### [Entries with animation source code]
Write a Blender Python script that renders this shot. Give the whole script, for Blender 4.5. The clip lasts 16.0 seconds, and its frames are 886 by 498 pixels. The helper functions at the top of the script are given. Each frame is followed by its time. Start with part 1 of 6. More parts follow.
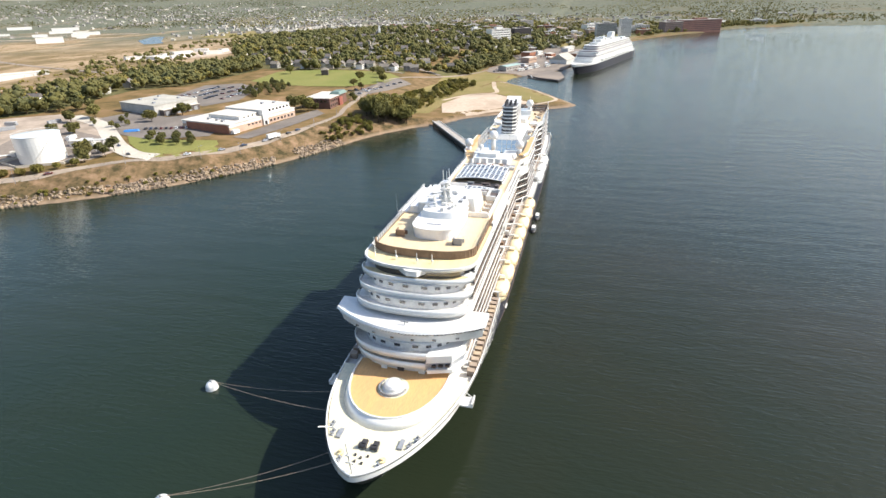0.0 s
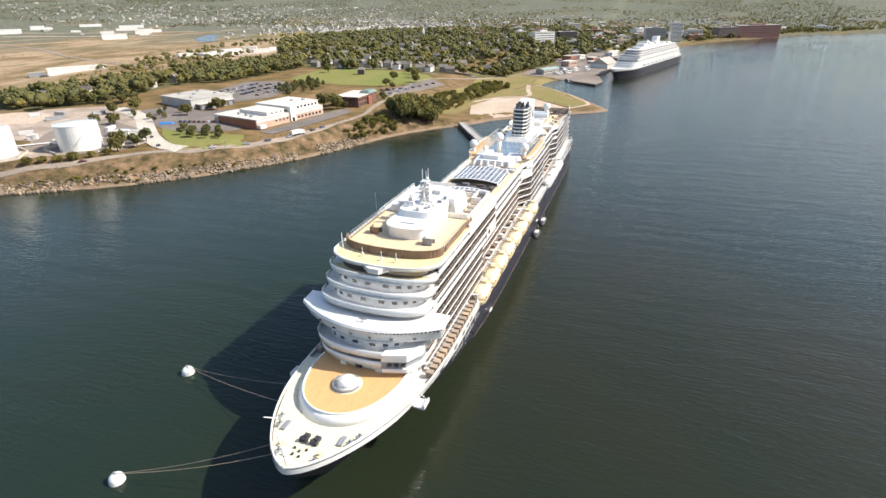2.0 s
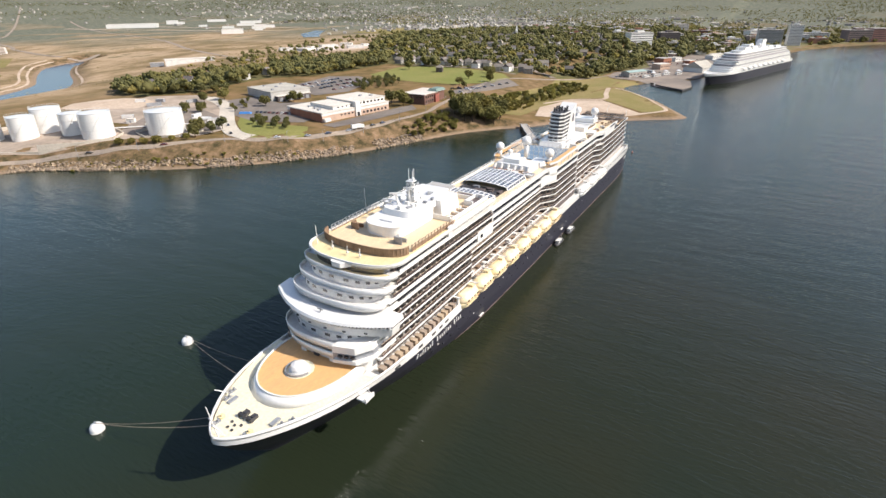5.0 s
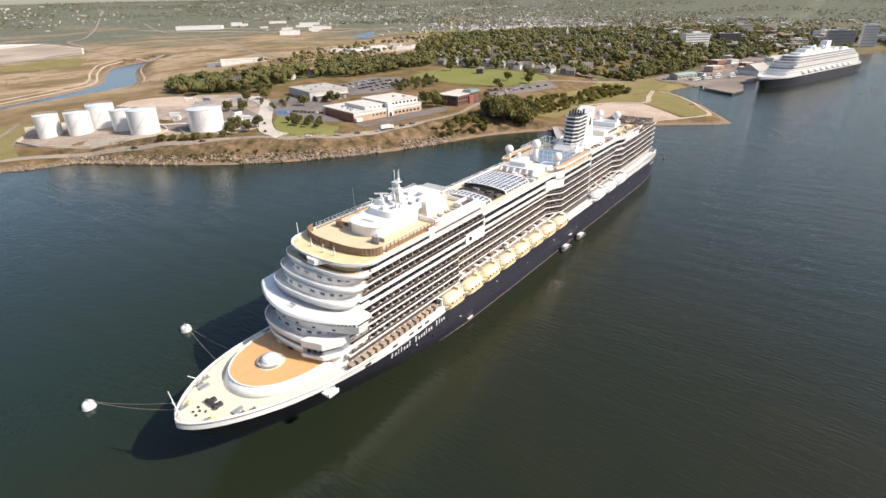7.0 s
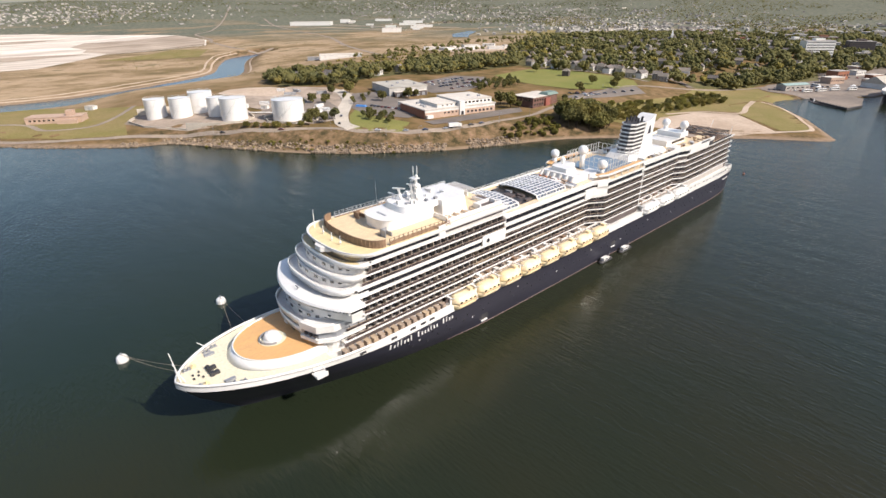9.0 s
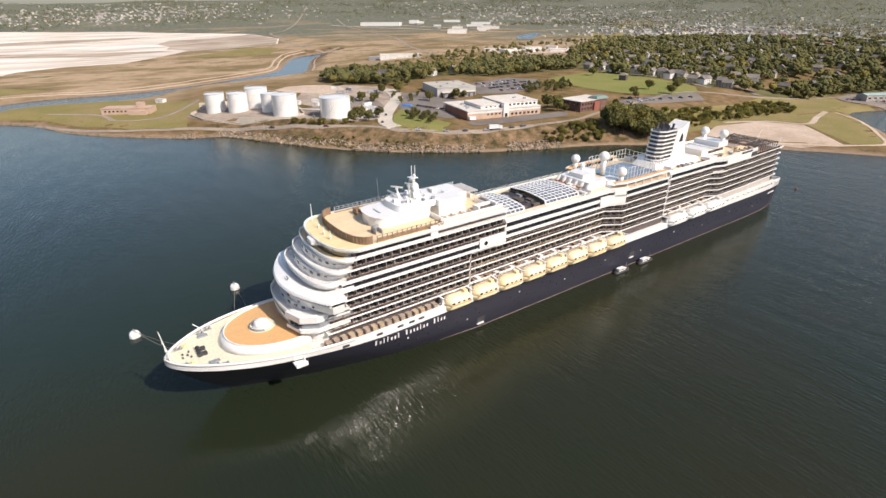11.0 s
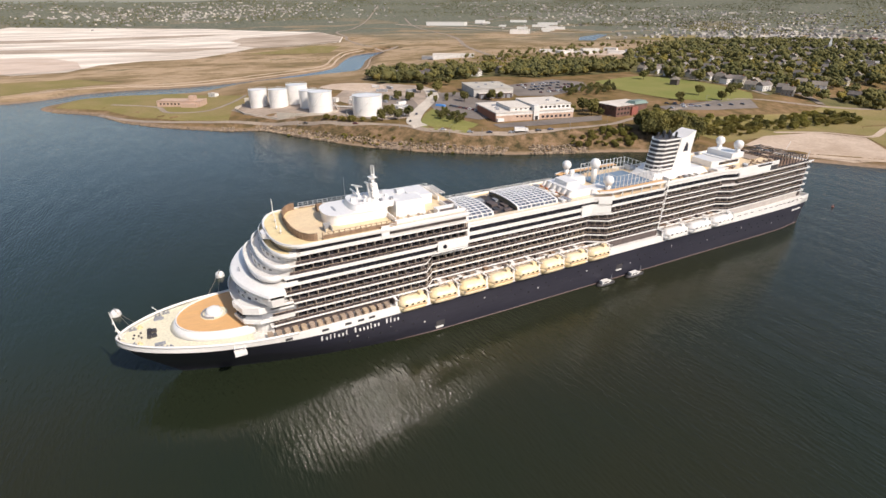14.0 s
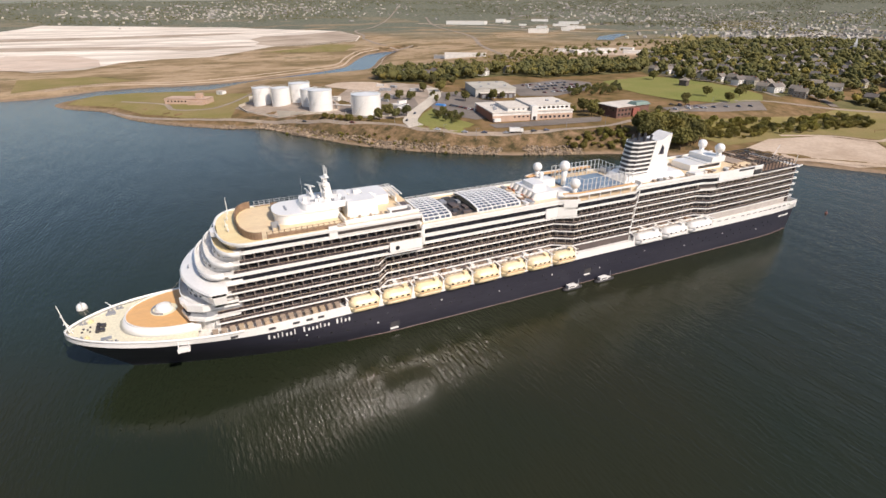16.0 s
...
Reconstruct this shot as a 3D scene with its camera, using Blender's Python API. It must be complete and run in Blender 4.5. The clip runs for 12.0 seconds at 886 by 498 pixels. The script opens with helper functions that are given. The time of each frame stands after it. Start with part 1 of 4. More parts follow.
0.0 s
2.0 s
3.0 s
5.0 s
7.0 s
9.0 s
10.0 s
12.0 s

### [What to produce]
State how many lines include the string "this". Give no other information.

### [Reply to the exercise]
2